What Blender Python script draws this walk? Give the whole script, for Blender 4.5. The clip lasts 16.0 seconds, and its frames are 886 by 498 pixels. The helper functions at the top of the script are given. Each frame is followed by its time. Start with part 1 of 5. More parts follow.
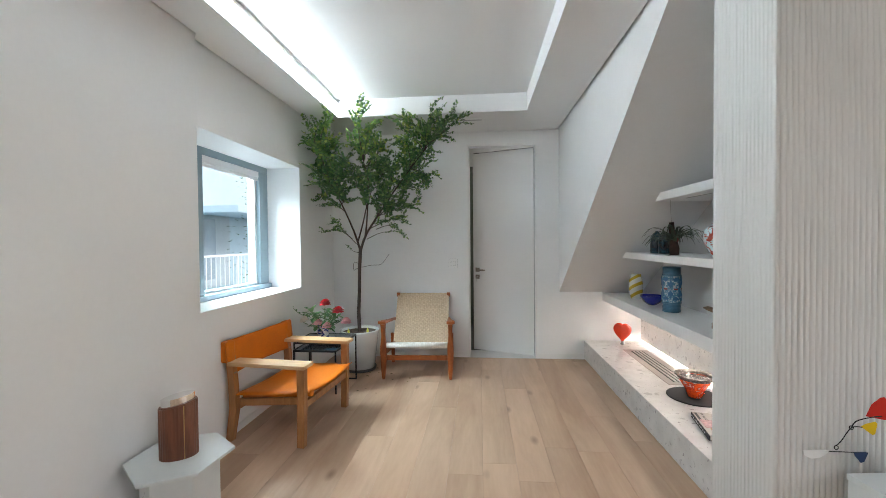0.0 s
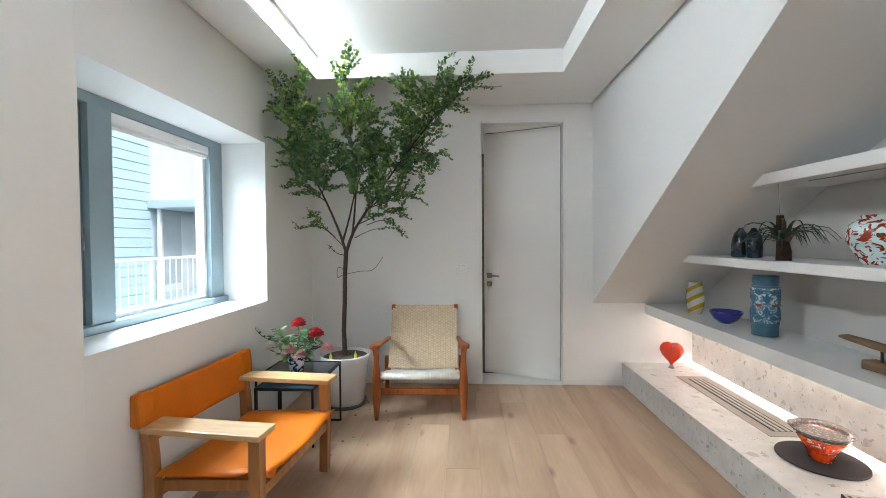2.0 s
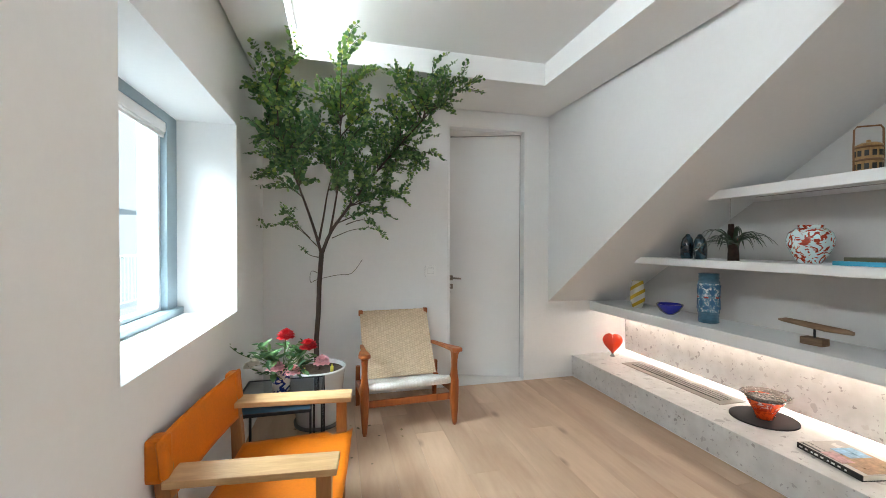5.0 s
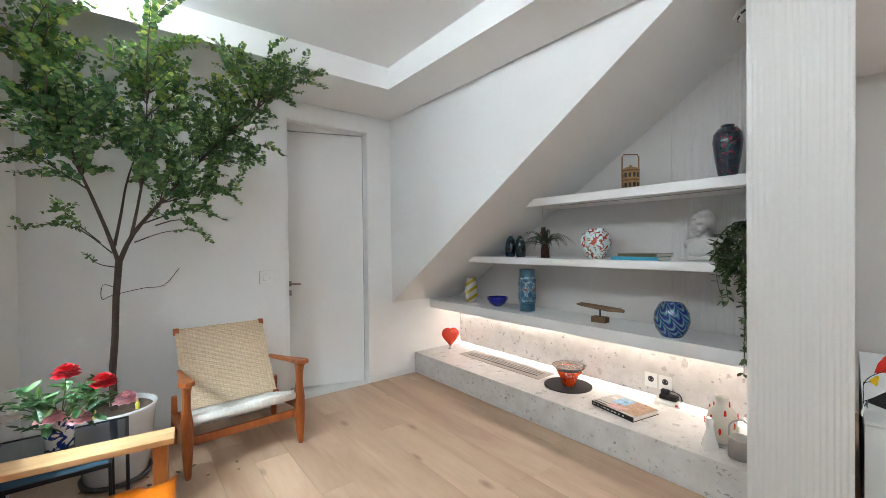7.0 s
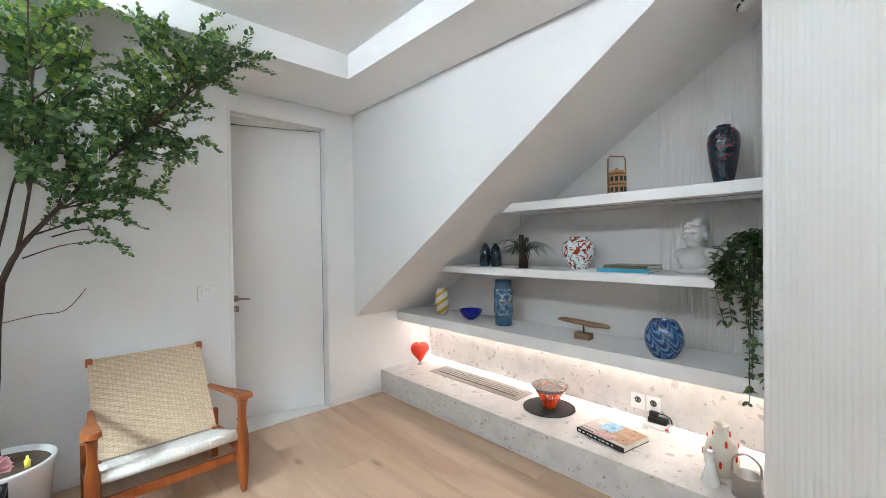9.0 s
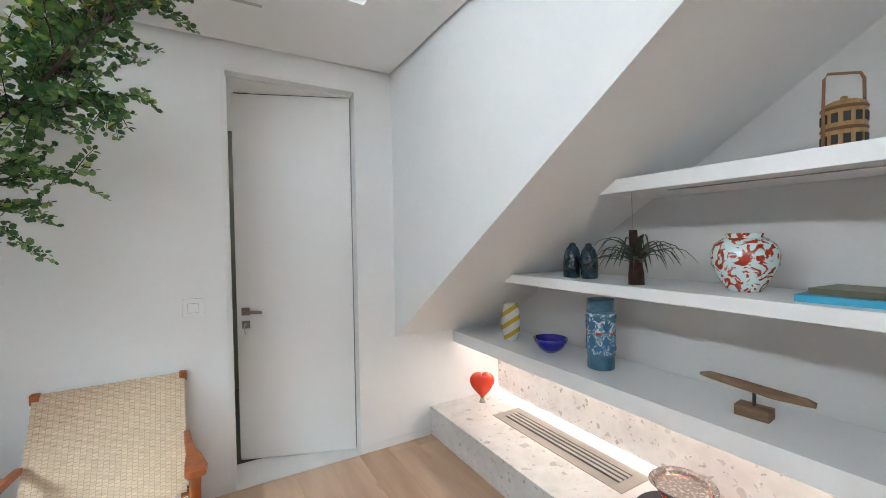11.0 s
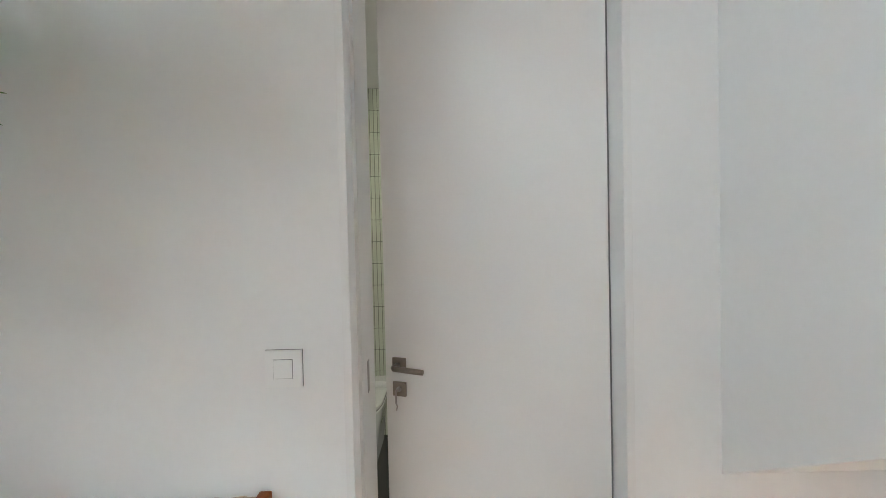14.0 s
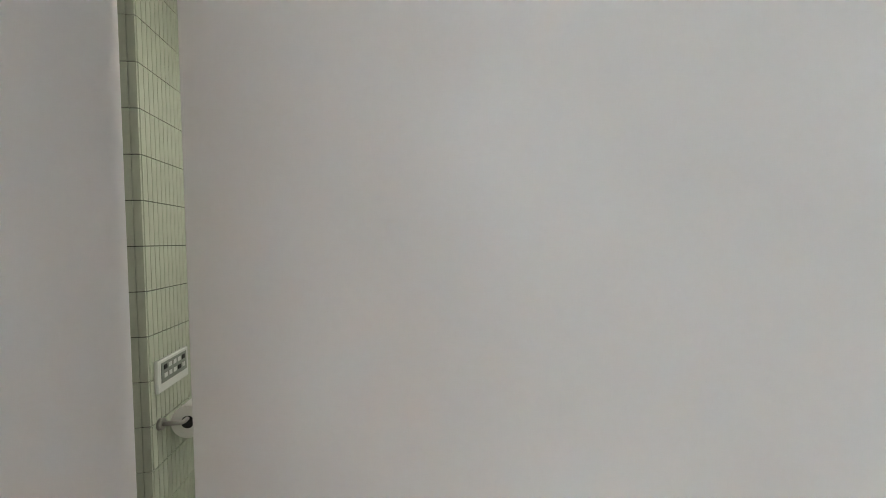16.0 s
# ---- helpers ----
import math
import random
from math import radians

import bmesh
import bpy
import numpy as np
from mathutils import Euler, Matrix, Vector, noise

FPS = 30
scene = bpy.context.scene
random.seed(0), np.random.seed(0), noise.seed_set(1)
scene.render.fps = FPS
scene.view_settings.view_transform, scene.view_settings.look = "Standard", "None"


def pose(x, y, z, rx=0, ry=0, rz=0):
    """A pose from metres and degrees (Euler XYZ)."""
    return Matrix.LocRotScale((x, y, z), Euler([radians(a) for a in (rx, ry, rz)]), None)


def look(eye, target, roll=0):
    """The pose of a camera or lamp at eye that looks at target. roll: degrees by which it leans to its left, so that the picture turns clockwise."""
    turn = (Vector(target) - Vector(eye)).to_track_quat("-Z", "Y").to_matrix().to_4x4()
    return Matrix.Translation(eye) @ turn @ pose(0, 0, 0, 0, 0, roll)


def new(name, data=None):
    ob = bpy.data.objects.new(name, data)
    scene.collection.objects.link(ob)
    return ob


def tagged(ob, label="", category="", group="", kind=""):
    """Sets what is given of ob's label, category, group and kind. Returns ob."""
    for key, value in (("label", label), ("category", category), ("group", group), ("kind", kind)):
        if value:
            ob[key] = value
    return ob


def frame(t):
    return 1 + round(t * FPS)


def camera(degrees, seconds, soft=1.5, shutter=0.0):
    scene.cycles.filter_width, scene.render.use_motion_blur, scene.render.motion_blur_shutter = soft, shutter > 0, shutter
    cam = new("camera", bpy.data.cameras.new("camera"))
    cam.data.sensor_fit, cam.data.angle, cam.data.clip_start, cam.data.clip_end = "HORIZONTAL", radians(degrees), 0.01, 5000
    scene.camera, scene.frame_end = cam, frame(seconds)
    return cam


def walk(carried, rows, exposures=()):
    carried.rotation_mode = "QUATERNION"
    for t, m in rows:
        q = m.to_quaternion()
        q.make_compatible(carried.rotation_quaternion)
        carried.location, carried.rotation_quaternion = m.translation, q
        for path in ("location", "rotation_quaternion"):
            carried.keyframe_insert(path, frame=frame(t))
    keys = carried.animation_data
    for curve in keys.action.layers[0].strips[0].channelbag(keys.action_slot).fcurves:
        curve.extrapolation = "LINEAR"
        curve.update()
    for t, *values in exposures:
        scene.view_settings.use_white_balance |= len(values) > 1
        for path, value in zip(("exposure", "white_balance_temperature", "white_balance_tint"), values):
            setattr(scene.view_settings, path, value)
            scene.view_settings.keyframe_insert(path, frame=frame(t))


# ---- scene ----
● ● ● ● ●
- _GIVEN REQUEST_:
Transcribe all the data word for word; the images stay out.

- _FINISHED TASK_:
What Blender Python script draws this walk? Give the whole script, for Blender 4.5. The clip lasts 16.0 seconds, and its frames are 886 by 498 pixels. The helper functions at the top of the script are given. Each frame is followed by its time. Start with part 1 of 5. More parts follow.
0.0 s
2.0 s
5.0 s
7.0 s
9.0 s
11.0 s
14.0 s
16.0 s
# ---- helpers ----
import math
import random
from math import radians

import bmesh
import bpy
import numpy as np
from mathutils import Euler, Matrix, Vector, noise

FPS = 30
scene = bpy.context.scene
random.seed(0), np.random.seed(0), noise.seed_set(1)
scene.render.fps = FPS
scene.view_settings.view_transform, scene.view_settings.look = "Standard", "None"


def pose(x, y, z, rx=0, ry=0, rz=0):
    """A pose from metres and degrees (Euler XYZ)."""
    return Matrix.LocRotScale((x, y, z), Euler([radians(a) for a in (rx, ry, rz)]), None)


def look(eye, target, roll=0):
    """The pose of a camera or lamp at eye that looks at target. roll: degrees by which it leans to its left, so that the picture turns clockwise."""
    turn = (Vector(target) - Vector(eye)).to_track_quat("-Z", "Y").to_matrix().to_4x4()
    return Matrix.Translation(eye) @ turn @ pose(0, 0, 0, 0, 0, roll)


def new(name, data=None):
    ob = bpy.data.objects.new(name, data)
    scene.collection.objects.link(ob)
    return ob


def tagged(ob, label="", category="", group="", kind=""):
    """Sets what is given of ob's label, category, group and kind. Returns ob."""
    for key, value in (("label", label), ("category", category), ("group", group), ("kind", kind)):
        if value:
            ob[key] = value
    return ob


def frame(t):
    return 1 + round(t * FPS)


def camera(degrees, seconds, soft=1.5, shutter=0.0):
    scene.cycles.filter_width, scene.render.use_motion_blur, scene.render.motion_blur_shutter = soft, shutter > 0, shutter
    cam = new("camera", bpy.data.cameras.new("camera"))
    cam.data.sensor_fit, cam.data.angle, cam.data.clip_start, cam.data.clip_end = "HORIZONTAL", radians(degrees), 0.01, 5000
    scene.camera, scene.frame_end = cam, frame(seconds)
    return cam


def walk(carried, rows, exposures=()):
    carried.rotation_mode = "QUATERNION"
    for t, m in rows:
        q = m.to_quaternion()
        q.make_compatible(carried.rotation_quaternion)
        carried.location, carried.rotation_quaternion = m.translation, q
        for path in ("location", "rotation_quaternion"):
            carried.keyframe_insert(path, frame=frame(t))
    keys = carried.animation_data
    for curve in keys.action.layers[0].strips[0].channelbag(keys.action_slot).fcurves:
        curve.extrapolation = "LINEAR"
        curve.update()
    for t, *values in exposures:
        scene.view_settings.use_white_balance |= len(values) > 1
        for path, value in zip(("exposure", "white_balance_temperature", "white_balance_tint"), values):
            setattr(scene.view_settings, path, value)
            scene.view_settings.keyframe_insert(path, frame=frame(t))


# ---- scene ----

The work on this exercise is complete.